Of course, the code presented here is far from pretty or optimal. One obvious
drawback is the heap allocation. If you could guarantee an upper bound on the
size of the internal type (e.g., if you knew an upper bound on the size of
Rc<T>
for all T
), you could stack- instead of heap-allocate.
This also doesn't cover everything you might want HKT for. For example, how do
you emulate the following trait, where you'd like to be able to do M: MyTrait
and then, later, M::<T>::MyType
?
trait MyTrait<T> {
type MyType: Clone;
}
I'm pretty sure it's possible, but I haven't actually gotten it working in code yet. In the interest of keeping this post short (and also reclaiming some of my free time), I've decided to leave it an exercise to readers to either get it working, or argue that it can't be done (and thus that the approach I've proposed here falls short of full HKT).

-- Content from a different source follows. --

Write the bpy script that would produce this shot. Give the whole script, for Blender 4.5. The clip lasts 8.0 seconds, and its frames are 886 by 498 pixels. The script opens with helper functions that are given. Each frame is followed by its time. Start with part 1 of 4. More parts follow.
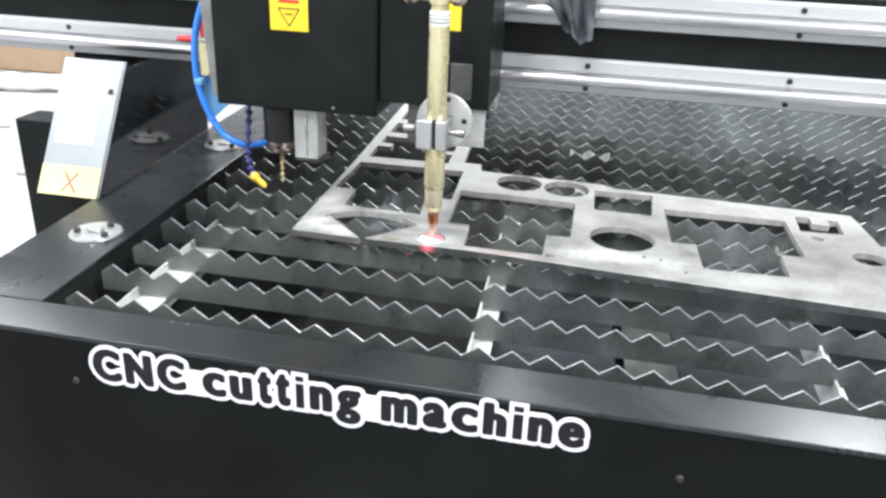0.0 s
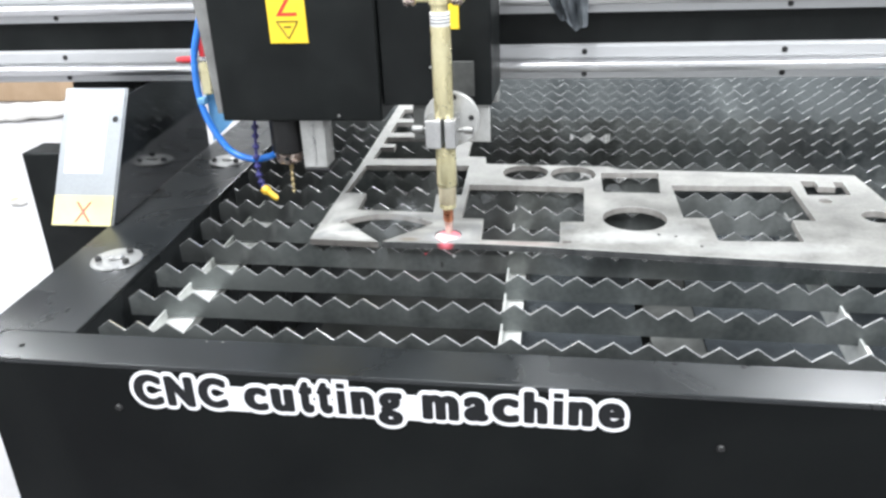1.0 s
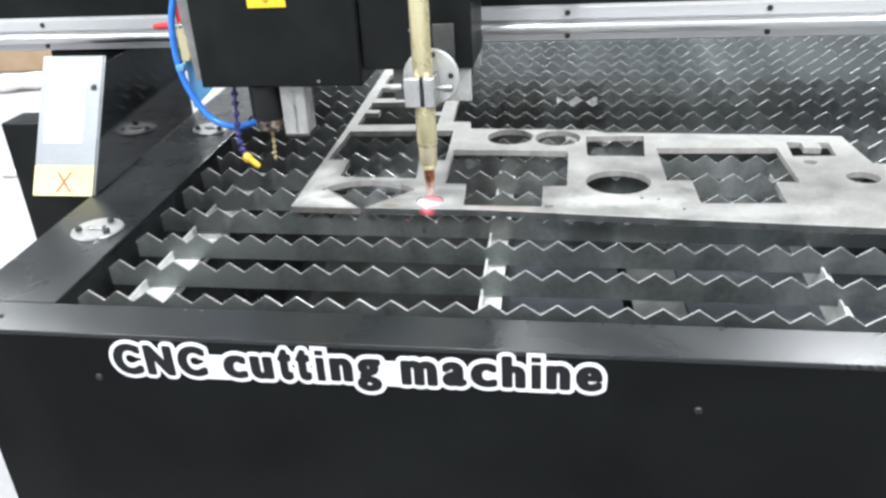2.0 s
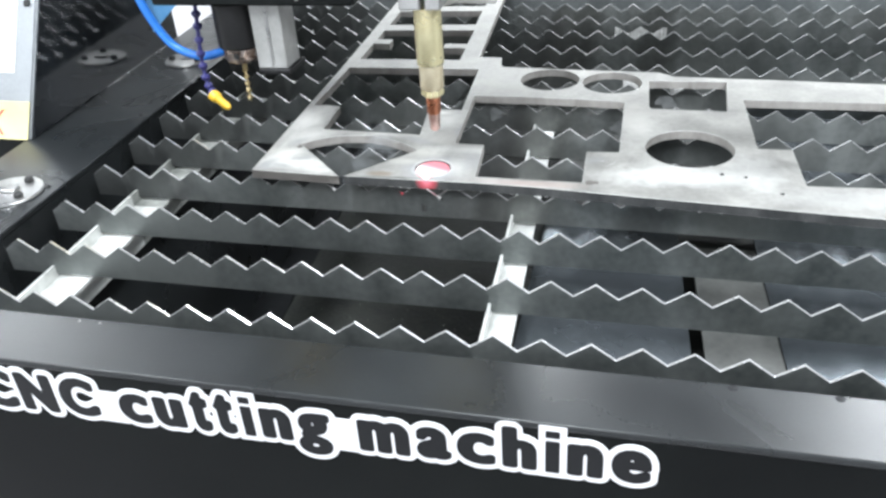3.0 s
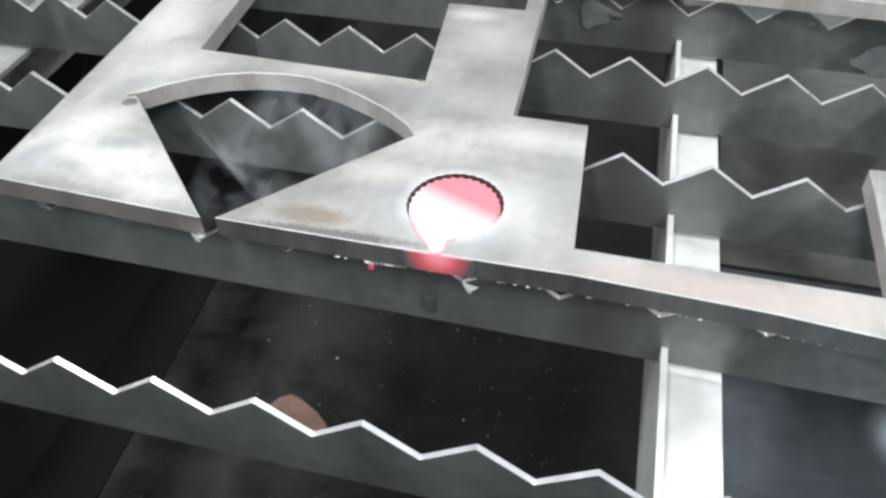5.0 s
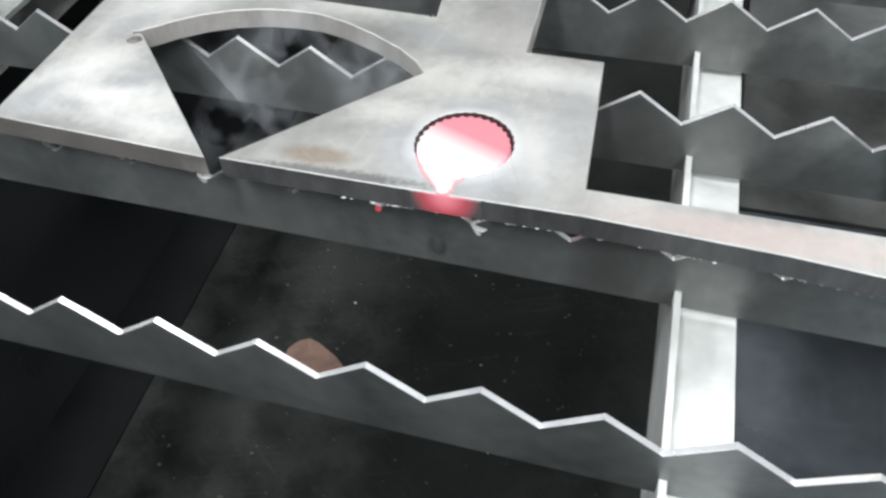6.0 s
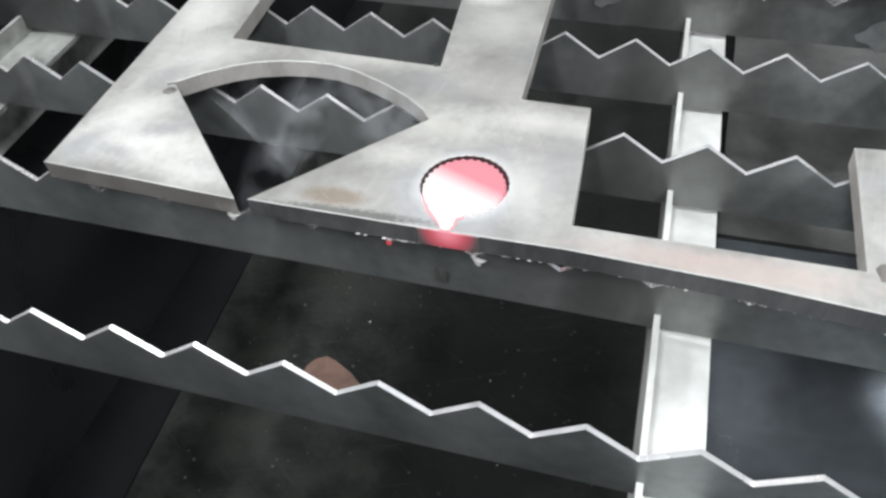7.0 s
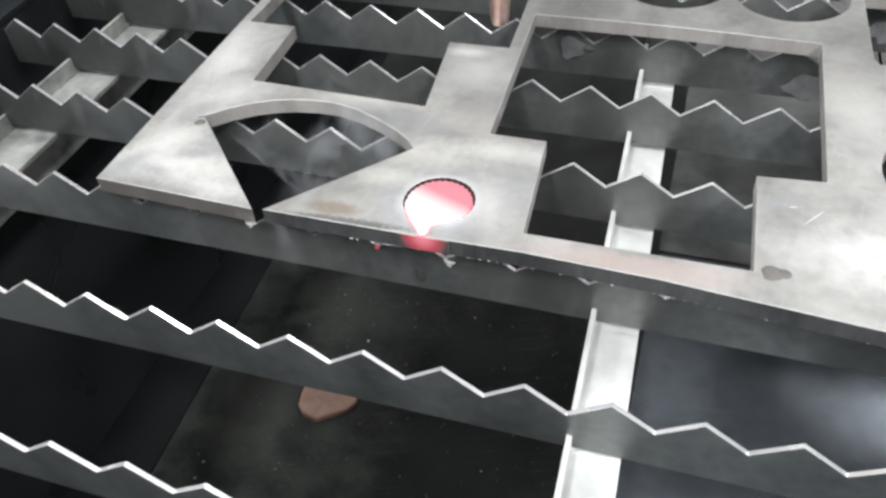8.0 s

Finally, in fairness, calling this "HKT" is a bit of a stretch. It's not a general-purpose mechanism - you have to manually implement it for every trait and every type - and it doesn't provide the same soundness guarantees that a language feature would. But, for any given application that needs a particular trait to be HKT-ified, it gets the job done.
Rust has HKT right now, but only the sinners can use it.